The philosopher, Santayana, adequately describes the basis of American popular philosophy.  He describes a development that enshrines the individual through transcendentalism and pragmaticism.  Along the way, Americans institutionalized various processes that were based on pragmatic assumptions which held action, temporal concerns, and self-initiative as implicit ideals.

But Santayana, in 1911, could still write about an America light of heart and civil.  This cultural foundation of an increasing sense of individualism under the precepts of pragmaticism, though, would encounter fundamental institutional changes that would have profound sociological and psychological consequences.  But before leaving the transformational 1800s, perhaps a look at how one person dealt with the great changes can illustrate more concretely what these changes in cultural factors meant to Americans. 

Luckily, there is one case that rather takes on special meaning even though his time on earth was suddenly cut short in 1865.  That would be Abraham Lincoln and the next posting, using the review provided by Allen Guelzo,[10] will attempt to give the reader a sense of the importance of that example.

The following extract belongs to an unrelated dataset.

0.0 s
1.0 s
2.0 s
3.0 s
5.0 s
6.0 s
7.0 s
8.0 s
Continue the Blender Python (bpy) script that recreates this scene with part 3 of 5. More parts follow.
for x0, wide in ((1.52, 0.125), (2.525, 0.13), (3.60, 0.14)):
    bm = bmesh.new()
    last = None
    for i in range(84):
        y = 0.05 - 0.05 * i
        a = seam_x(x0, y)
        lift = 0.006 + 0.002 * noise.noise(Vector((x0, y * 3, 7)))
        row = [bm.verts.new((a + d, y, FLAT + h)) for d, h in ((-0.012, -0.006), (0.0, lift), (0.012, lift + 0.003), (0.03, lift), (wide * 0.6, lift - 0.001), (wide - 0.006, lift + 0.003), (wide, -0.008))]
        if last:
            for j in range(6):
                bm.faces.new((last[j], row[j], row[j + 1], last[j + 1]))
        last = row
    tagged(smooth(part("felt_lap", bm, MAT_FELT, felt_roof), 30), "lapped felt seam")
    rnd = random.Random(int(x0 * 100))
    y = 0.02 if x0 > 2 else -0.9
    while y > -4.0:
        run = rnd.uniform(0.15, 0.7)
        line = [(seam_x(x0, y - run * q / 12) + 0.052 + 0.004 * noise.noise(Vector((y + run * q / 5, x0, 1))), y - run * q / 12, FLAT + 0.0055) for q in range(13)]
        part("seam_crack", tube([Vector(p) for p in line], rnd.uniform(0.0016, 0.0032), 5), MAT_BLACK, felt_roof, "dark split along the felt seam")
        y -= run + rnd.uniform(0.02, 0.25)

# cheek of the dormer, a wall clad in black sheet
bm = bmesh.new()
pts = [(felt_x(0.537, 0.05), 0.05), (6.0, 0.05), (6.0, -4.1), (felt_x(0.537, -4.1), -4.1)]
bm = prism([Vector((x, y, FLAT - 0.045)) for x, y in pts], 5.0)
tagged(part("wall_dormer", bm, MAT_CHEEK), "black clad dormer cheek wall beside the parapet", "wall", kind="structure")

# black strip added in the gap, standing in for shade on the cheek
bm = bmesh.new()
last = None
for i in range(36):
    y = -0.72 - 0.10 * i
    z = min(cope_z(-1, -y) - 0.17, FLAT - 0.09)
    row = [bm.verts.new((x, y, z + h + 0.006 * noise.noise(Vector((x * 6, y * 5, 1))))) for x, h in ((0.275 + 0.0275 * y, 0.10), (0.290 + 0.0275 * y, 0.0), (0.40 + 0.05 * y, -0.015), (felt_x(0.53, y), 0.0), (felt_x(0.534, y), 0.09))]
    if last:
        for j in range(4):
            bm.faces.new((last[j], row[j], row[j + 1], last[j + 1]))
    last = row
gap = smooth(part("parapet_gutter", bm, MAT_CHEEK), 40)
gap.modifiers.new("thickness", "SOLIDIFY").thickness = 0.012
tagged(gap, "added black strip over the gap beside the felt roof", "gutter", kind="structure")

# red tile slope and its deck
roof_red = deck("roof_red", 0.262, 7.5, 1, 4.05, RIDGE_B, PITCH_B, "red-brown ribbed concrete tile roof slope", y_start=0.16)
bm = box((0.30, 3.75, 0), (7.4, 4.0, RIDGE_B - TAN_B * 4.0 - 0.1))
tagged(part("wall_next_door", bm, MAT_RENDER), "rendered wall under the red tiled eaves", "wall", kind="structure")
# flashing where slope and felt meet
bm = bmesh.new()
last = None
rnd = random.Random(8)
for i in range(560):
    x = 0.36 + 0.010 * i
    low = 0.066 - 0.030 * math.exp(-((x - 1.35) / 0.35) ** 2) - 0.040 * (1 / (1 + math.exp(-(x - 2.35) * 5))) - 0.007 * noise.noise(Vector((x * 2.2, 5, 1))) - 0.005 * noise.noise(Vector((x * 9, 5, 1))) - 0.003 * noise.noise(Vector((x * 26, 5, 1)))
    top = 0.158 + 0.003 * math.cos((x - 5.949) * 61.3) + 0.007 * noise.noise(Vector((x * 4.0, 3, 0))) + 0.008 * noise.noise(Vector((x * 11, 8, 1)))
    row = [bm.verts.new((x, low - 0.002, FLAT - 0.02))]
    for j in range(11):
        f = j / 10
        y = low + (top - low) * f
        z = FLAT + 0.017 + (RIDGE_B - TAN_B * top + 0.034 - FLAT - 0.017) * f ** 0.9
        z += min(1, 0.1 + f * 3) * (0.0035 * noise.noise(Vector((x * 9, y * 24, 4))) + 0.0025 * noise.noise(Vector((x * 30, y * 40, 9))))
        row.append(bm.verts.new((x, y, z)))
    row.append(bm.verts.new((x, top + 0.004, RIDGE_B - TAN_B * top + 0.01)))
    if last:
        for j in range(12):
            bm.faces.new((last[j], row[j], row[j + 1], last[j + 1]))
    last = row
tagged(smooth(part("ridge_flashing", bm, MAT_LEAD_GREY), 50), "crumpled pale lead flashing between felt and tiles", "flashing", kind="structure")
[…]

[1] George Santayana, “The Genteel Tradition in American Philosophy,” in The Annals of America, Vol. 13 (Chicago, IL: Encyclopaedia Britannica, 1968/1911), 277-288.

[2] Daniel J. Elazar, American Federalism: A View from the States, (New York, NY: Thomas Y. Crowell, 1966).

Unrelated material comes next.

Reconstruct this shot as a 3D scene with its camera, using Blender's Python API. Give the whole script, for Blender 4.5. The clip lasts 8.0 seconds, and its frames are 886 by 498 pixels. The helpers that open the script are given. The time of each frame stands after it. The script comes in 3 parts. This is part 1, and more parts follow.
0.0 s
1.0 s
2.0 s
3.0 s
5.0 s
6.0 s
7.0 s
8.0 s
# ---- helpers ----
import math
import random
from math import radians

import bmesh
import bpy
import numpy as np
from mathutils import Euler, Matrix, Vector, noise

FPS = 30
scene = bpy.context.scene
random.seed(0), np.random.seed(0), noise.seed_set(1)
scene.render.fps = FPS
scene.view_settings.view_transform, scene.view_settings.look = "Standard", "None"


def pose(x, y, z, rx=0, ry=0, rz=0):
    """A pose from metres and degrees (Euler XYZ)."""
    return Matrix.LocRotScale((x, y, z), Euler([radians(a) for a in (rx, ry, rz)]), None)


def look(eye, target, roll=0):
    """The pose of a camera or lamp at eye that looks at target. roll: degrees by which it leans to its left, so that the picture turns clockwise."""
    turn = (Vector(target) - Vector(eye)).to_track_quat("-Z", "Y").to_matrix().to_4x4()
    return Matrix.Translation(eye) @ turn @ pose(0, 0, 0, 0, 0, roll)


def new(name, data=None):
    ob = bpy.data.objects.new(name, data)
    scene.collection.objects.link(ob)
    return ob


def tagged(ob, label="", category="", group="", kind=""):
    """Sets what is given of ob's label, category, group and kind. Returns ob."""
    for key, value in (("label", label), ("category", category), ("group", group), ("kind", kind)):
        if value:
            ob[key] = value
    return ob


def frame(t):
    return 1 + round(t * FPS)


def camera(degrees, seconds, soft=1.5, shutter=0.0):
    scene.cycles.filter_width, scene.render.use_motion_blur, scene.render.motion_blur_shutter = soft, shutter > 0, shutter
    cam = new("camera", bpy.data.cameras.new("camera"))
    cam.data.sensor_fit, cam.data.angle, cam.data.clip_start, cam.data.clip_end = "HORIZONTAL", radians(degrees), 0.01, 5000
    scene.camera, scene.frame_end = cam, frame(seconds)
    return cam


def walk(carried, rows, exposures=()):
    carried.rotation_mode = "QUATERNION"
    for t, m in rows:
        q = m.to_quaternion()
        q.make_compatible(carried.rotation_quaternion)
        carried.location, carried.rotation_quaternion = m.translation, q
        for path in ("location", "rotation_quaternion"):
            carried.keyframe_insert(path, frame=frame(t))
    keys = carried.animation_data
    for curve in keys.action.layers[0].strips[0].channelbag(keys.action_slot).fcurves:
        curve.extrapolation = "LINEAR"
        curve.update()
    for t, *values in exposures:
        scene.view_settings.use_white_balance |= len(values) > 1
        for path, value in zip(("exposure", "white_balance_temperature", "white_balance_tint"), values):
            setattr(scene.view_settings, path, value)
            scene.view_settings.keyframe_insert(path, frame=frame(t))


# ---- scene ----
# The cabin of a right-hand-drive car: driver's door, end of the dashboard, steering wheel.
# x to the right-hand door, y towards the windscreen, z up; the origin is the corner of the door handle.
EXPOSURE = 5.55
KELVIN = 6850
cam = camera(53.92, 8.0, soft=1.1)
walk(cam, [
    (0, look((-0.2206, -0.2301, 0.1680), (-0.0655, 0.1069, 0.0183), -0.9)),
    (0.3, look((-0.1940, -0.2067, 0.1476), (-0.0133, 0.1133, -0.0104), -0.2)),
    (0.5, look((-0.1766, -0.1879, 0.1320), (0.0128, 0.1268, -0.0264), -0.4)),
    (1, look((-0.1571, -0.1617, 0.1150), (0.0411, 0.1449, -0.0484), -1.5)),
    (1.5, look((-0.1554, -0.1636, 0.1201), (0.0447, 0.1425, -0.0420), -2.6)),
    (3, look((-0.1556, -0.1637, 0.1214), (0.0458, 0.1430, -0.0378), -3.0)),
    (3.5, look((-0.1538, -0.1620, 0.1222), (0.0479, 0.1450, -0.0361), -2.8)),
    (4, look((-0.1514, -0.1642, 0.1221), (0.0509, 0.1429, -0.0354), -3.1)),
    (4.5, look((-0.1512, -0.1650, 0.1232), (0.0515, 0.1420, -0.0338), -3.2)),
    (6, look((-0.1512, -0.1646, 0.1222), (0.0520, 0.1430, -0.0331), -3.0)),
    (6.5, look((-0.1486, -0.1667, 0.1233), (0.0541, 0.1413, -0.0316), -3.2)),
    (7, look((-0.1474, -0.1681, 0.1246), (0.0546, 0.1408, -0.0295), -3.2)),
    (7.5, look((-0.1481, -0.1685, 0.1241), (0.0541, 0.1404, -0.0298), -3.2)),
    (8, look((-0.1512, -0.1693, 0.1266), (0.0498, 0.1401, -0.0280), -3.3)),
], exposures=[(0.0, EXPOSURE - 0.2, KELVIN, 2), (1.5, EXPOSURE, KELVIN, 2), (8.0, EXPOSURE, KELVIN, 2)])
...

[3] George Lakoff, Moral Politics:  How Liberals and Conservatives Think (Chicago, IL:  The University of Chicago Press, 2002).

[4] This assumption was heavily influenced by the experiences the Puritans had before making their way over the ocean to the American shores.  Specifically, while in the Netherlands, they were exposed to covenantal ideas which, in turn, were based on Judaic traditions.  See Daniel J. Elazar, Exploring Federalism (Tuscaloosa, AL:  The University of Alabama Press, 1987).

[5] Michael J. Sandel, Democracy’s Discontent:  America in Search of a Public Philosophy (Cambridge, MA:  The Belknap Press of Harvard University Press, 1996).

[6] For a description of this movement and its effects on the US, see “An Overall American Construct, Part II,” Gravitas:  A Voice for Civics (February 9, 2021), accessed January 3, 2022, http://gravitascivics.blogspot.com/2021_02_07_archive.html .

[7] Santayana, “The Genteel Tradition in American Philosophy,” in The Annals of America, 285.

[8]He [Spencer] is best remembered for his doctrine of social Darwinism, according to which the principles of evolution, including natural selection, apply to human societies, social classes, and individuals as well as to biological species developing over geologic time. In Spencer’s day[,] social Darwinism was invoked to justify laissez-faire economics and the minimal state, which were thought to best promote unfettered competition between individuals and the gradual improvement of society through the ‘survival of the fittest,’ a term that Spencer himself introduced.” Found in Harry Burrows Acton, “Herbert Spencer:  British Philosopher,” Britannica (December 4, 2021), accessed January 3, 2022, https://www.britannica.com/biography/Herbert-Spencer .

[9] As previously pointed out in this blog.  For the original depiction see Daniel J. Elazar, American Federalism: A View from the States, (New York, NY: Thomas Y. Crowell, 1966).  For a more recent one, see, for example, “State Political Culture,” Lumen:  American Government (n.d.), accessed December 26, 2021, https://courses.lumenlearning.com/amgovernment/chapter/state-political-culture/ . 

[10] Allen C. Guelzo, The American Mind, Part 2 – transcript books – (Chantilly, VA:  The Teaching Company/The Great Courses, 2005).